CHALLENGE: Images are not part of the copy; transcribe all the data exactly.
·····
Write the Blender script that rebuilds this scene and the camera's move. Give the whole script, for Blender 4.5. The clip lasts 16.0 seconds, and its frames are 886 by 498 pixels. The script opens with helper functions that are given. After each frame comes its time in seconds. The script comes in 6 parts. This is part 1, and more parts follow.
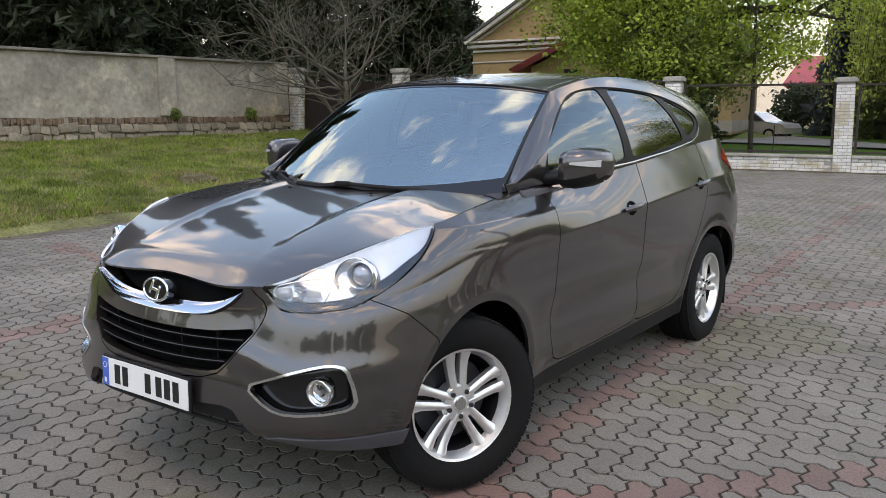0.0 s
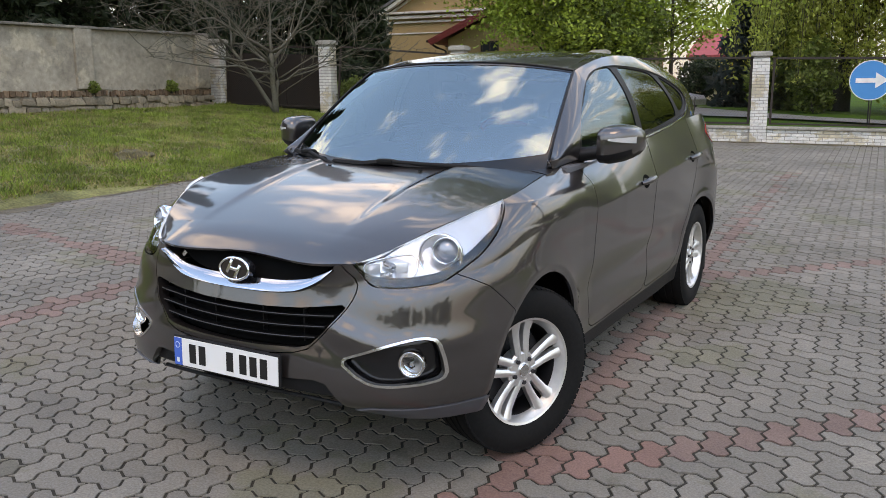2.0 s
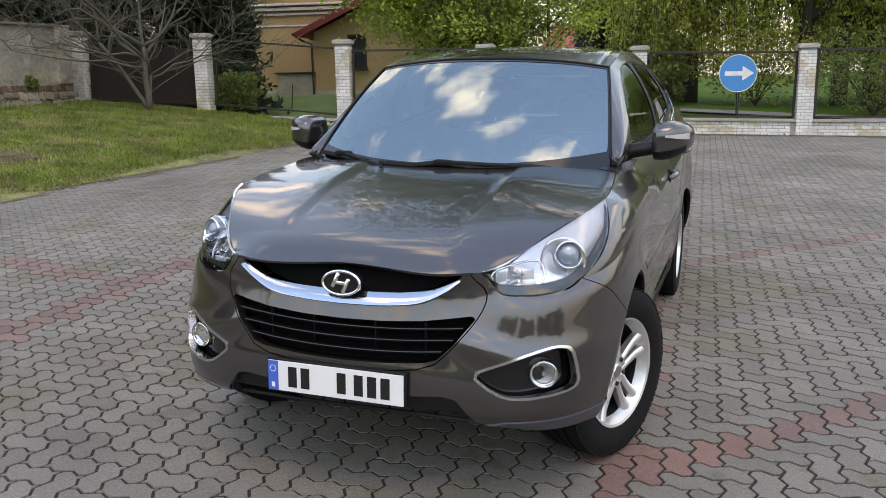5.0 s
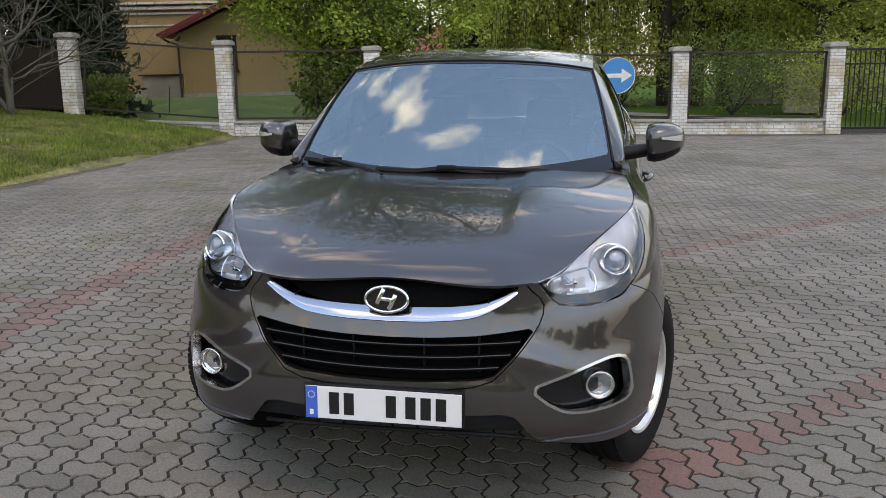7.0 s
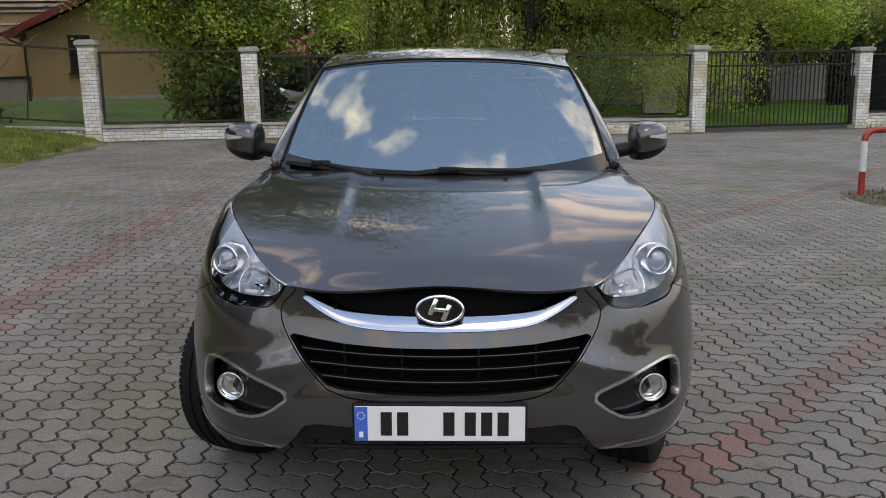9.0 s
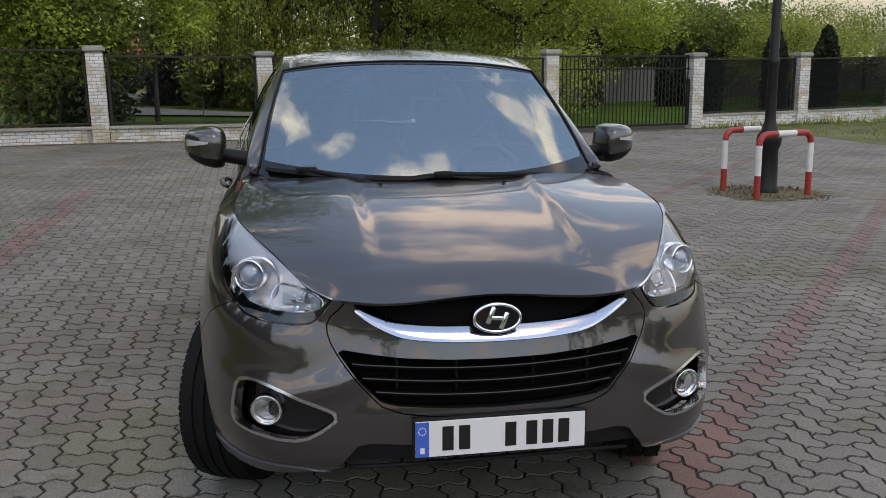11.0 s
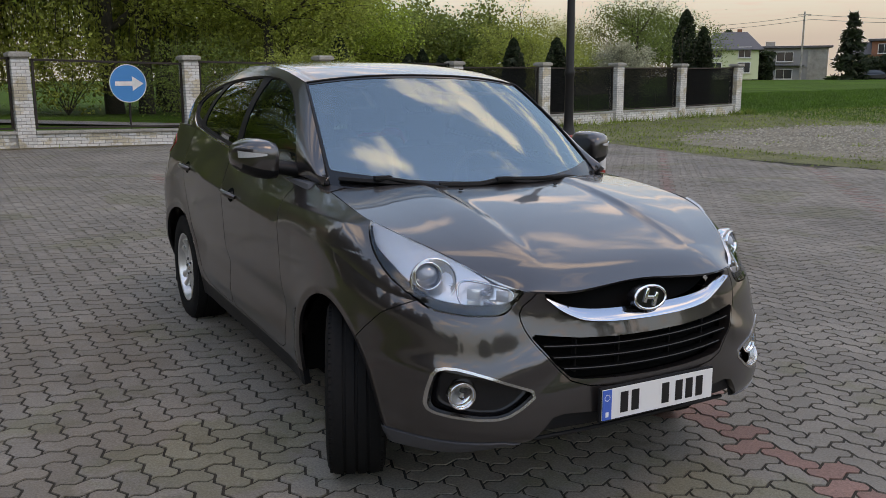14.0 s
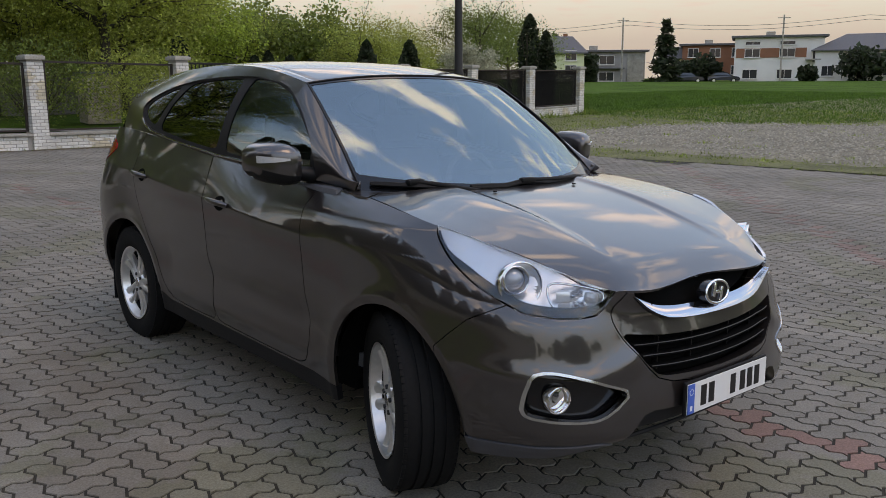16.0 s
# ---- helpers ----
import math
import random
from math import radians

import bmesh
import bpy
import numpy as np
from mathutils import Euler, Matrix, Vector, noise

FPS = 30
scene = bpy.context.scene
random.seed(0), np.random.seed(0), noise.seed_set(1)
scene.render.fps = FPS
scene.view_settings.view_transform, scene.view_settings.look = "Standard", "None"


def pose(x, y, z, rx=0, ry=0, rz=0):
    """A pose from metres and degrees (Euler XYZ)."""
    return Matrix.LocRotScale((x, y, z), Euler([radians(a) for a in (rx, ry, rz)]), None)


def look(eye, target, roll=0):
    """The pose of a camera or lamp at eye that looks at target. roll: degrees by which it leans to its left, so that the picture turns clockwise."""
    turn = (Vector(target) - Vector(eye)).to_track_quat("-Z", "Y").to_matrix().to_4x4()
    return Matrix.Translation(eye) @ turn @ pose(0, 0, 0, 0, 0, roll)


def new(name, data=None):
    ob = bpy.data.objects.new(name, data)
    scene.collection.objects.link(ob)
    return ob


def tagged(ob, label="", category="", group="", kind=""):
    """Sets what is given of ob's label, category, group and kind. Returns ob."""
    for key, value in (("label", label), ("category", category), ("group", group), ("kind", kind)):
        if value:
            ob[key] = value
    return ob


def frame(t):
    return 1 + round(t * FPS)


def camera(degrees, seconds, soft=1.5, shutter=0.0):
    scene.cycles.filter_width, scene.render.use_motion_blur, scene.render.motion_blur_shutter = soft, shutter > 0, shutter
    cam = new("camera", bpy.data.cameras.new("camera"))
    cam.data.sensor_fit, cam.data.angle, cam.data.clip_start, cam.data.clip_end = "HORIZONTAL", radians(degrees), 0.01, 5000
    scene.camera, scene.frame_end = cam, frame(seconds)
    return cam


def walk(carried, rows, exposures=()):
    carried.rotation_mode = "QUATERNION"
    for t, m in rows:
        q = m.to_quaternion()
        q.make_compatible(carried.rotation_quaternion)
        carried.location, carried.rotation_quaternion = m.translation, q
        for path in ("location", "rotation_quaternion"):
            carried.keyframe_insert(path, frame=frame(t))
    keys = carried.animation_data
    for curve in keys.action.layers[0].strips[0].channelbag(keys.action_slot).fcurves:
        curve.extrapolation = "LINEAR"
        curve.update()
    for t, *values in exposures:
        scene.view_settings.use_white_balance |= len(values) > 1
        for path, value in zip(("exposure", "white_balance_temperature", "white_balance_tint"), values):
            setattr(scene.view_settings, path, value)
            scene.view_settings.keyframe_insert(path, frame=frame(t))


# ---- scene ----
cam = camera(55.3, 16.0, 0.85)
METRES, EYE, TILT, LEAN, TURN = 6.22, 1.417, 0.0, 0.0, 37.9
ROWS = [
    (0.0, 0.0, 0.0, 0.0, -0.11, -8.73, 0.74),
    (0.5, -0.0133, 0.0037, 0.0011, 0.01, -9.51, 0.81),
    (1.0, -0.0435, -0.0089, 0.0046, -0.54, -10.08, 0.71),
    (1.5, -0.0801, -0.0219, 0.0087, -2.44, -10.38, 0.68),
    (2.0, -0.1016, -0.0151, 0.0066, -6.54, -10.7, 0.82),
    (2.5, -0.1189, 0.0003, 0.0053, -8.08, -11.1, 0.99),
    (3.0, -0.1469, -0.0024, 0.0078, -8.91, -11.14, 0.94),
    (3.5, -0.1857, -0.0057, 0.013, -11.15, -11.12, 0.89),
    (4.0, -0.2029, 0.0083, 0.0125, -12.82, -11.19, 1.05),
    (6.5, -0.3142, 0.0801, 0.0121, -23.53, -11.32, 1.06),
    (7.0, -0.3299, 0.0956, 0.0142, -25.94, -11.34, 1.14),
    (7.5, -0.367, 0.1061, 0.0155, -29.73, -11.35, 0.92),
    (8.0, -0.3933, 0.1189, 0.0172, -32.47, -11.38, 1.04),
    (8.5, -0.3988, 0.1449, 0.0144, -33.76, -11.37, 1.12),
    (9.0, -0.401, 0.1653, 0.0133, -35.49, -11.37, 1.21),
    (11.5, -0.506, 0.268, 0.0185, -49.91, -11.44, 0.75),
    (12.0, -0.5497, 0.2867, 0.0208, -53.84, -11.43, 0.54),
    (12.5, -0.5717, 0.3176, 0.0196, -59.03, -11.48, 0.46),
    (13.0, -0.5791, 0.358, 0.0219, -61.64, -11.49, 0.5),
    (13.5, -0.6128, 0.3812, 0.0229, -62.36, -11.45, 0.45),
    (14.0, -0.6488, 0.4049, 0.0263, -65.3, -11.41, 0.36),
    (14.5, -0.6486, 0.431, 0.0229, -68.9, -11.42, 0.45),
    (15.0, -0.6382, 0.465, 0.0232, -71.92, -11.41, 0.5),
    (15.5, -0.6552, 0.4995, 0.0232, -74.16, -11.4, 0.35),
    (16.0, -0.6809, 0.5378, 0.026, -76.49, -11.35, 0.29),
]
walk(cam, [(t, pose(0, 0, EYE, TILT, LEAN, TURN) @ pose(METRES * x, METRES * y, METRES * z, 90 + pitch, roll, yaw)) for t, x, y, z, yaw, pitch, roll in ROWS],
     [(0.0, -0.37, 12000, 30), (4.0, -0.31, 11900, 30), (9.0, -0.77, 12200, 30), (12.5, -0.95, 12000, 31), (16.0, -1.02, 12000, 32)])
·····
SOLUTION FOR THIS TASK:
Write the Blender script that rebuilds this scene and the camera's move. Give the whole script, for Blender 4.5. The clip lasts 16.0 seconds, and its frames are 886 by 498 pixels. The script opens with helper functions that are given. After each frame comes its time in seconds. The script comes in 6 parts. This is part 1, and more parts follow.
0.0 s
2.0 s
5.0 s
7.0 s
9.0 s
11.0 s
14.0 s
16.0 s
# ---- helpers ----
import math
import random
from math import radians

import bmesh
import bpy
import numpy as np
from mathutils import Euler, Matrix, Vector, noise

FPS = 30
scene = bpy.context.scene
random.seed(0), np.random.seed(0), noise.seed_set(1)
scene.render.fps = FPS
scene.view_settings.view_transform, scene.view_settings.look = "Standard", "None"


def pose(x, y, z, rx=0, ry=0, rz=0):
    """A pose from metres and degrees (Euler XYZ)."""
    return Matrix.LocRotScale((x, y, z), Euler([radians(a) for a in (rx, ry, rz)]), None)


def look(eye, target, roll=0):
    """The pose of a camera or lamp at eye that looks at target. roll: degrees by which it leans to its left, so that the picture turns clockwise."""
    turn = (Vector(target) - Vector(eye)).to_track_quat("-Z", "Y").to_matrix().to_4x4()
    return Matrix.Translation(eye) @ turn @ pose(0, 0, 0, 0, 0, roll)


def new(name, data=None):
    ob = bpy.data.objects.new(name, data)
    scene.collection.objects.link(ob)
    return ob


def tagged(ob, label="", category="", group="", kind=""):
    """Sets what is given of ob's label, category, group and kind. Returns ob."""
    for key, value in (("label", label), ("category", category), ("group", group), ("kind", kind)):
        if value:
            ob[key] = value
    return ob


def frame(t):
    return 1 + round(t * FPS)


def camera(degrees, seconds, soft=1.5, shutter=0.0):
    scene.cycles.filter_width, scene.render.use_motion_blur, scene.render.motion_blur_shutter = soft, shutter > 0, shutter
    cam = new("camera", bpy.data.cameras.new("camera"))
    cam.data.sensor_fit, cam.data.angle, cam.data.clip_start, cam.data.clip_end = "HORIZONTAL", radians(degrees), 0.01, 5000
    scene.camera, scene.frame_end = cam, frame(seconds)
    return cam


def walk(carried, rows, exposures=()):
    carried.rotation_mode = "QUATERNION"
    for t, m in rows:
        q = m.to_quaternion()
        q.make_compatible(carried.rotation_quaternion)
        carried.location, carried.rotation_quaternion = m.translation, q
        for path in ("location", "rotation_quaternion"):
            carried.keyframe_insert(path, frame=frame(t))
    keys = carried.animation_data
    for curve in keys.action.layers[0].strips[0].channelbag(keys.action_slot).fcurves:
        curve.extrapolation = "LINEAR"
        curve.update()
    for t, *values in exposures:
        scene.view_settings.use_white_balance |= len(values) > 1
        for path, value in zip(("exposure", "white_balance_temperature", "white_balance_tint"), values):
            setattr(scene.view_settings, path, value)
            scene.view_settings.keyframe_insert(path, frame=frame(t))


# ---- scene ----
cam = camera(55.3, 16.0, 0.85)
METRES, EYE, TILT, LEAN, TURN = 6.22, 1.417, 0.0, 0.0, 37.9
ROWS = [
    (0.0, 0.0, 0.0, 0.0, -0.11, -8.73, 0.74),
    (0.5, -0.0133, 0.0037, 0.0011, 0.01, -9.51, 0.81),
    (1.0, -0.0435, -0.0089, 0.0046, -0.54, -10.08, 0.71),
    (1.5, -0.0801, -0.0219, 0.0087, -2.44, -10.38, 0.68),
    (2.0, -0.1016, -0.0151, 0.0066, -6.54, -10.7, 0.82),
    (2.5, -0.1189, 0.0003, 0.0053, -8.08, -11.1, 0.99),
    (3.0, -0.1469, -0.0024, 0.0078, -8.91, -11.14, 0.94),
    (3.5, -0.1857, -0.0057, 0.013, -11.15, -11.12, 0.89),
    (4.0, -0.2029, 0.0083, 0.0125, -12.82, -11.19, 1.05),
    (6.5, -0.3142, 0.0801, 0.0121, -23.53, -11.32, 1.06),
    (7.0, -0.3299, 0.0956, 0.0142, -25.94, -11.34, 1.14),
    (7.5, -0.367, 0.1061, 0.0155, -29.73, -11.35, 0.92),
    (8.0, -0.3933, 0.1189, 0.0172, -32.47, -11.38, 1.04),
    (8.5, -0.3988, 0.1449, 0.0144, -33.76, -11.37, 1.12),
    (9.0, -0.401, 0.1653, 0.0133, -35.49, -11.37, 1.21),
    (11.5, -0.506, 0.268, 0.0185, -49.91, -11.44, 0.75),
    (12.0, -0.5497, 0.2867, 0.0208, -53.84, -11.43, 0.54),
    (12.5, -0.5717, 0.3176, 0.0196, -59.03, -11.48, 0.46),
    (13.0, -0.5791, 0.358, 0.0219, -61.64, -11.49, 0.5),
    (13.5, -0.6128, 0.3812, 0.0229, -62.36, -11.45, 0.45),
    (14.0, -0.6488, 0.4049, 0.0263, -65.3, -11.41, 0.36),
    (14.5, -0.6486, 0.431, 0.0229, -68.9, -11.42, 0.45),
    (15.0, -0.6382, 0.465, 0.0232, -71.92, -11.41, 0.5),
    (15.5, -0.6552, 0.4995, 0.0232, -74.16, -11.4, 0.35),
    (16.0, -0.6809, 0.5378, 0.026, -76.49, -11.35, 0.29),
]
walk(cam, [(t, pose(0, 0, EYE, TILT, LEAN, TURN) @ pose(METRES * x, METRES * y, METRES * z, 90 + pitch, roll, yaw)) for t, x, y, z, yaw, pitch, roll in ROWS],
     [(0.0, -0.37, 12000, 30), (4.0, -0.31, 11900, 30), (9.0, -0.77, 12200, 30), (12.5, -0.95, 12000, 31), (16.0, -1.02, 12000, 32)])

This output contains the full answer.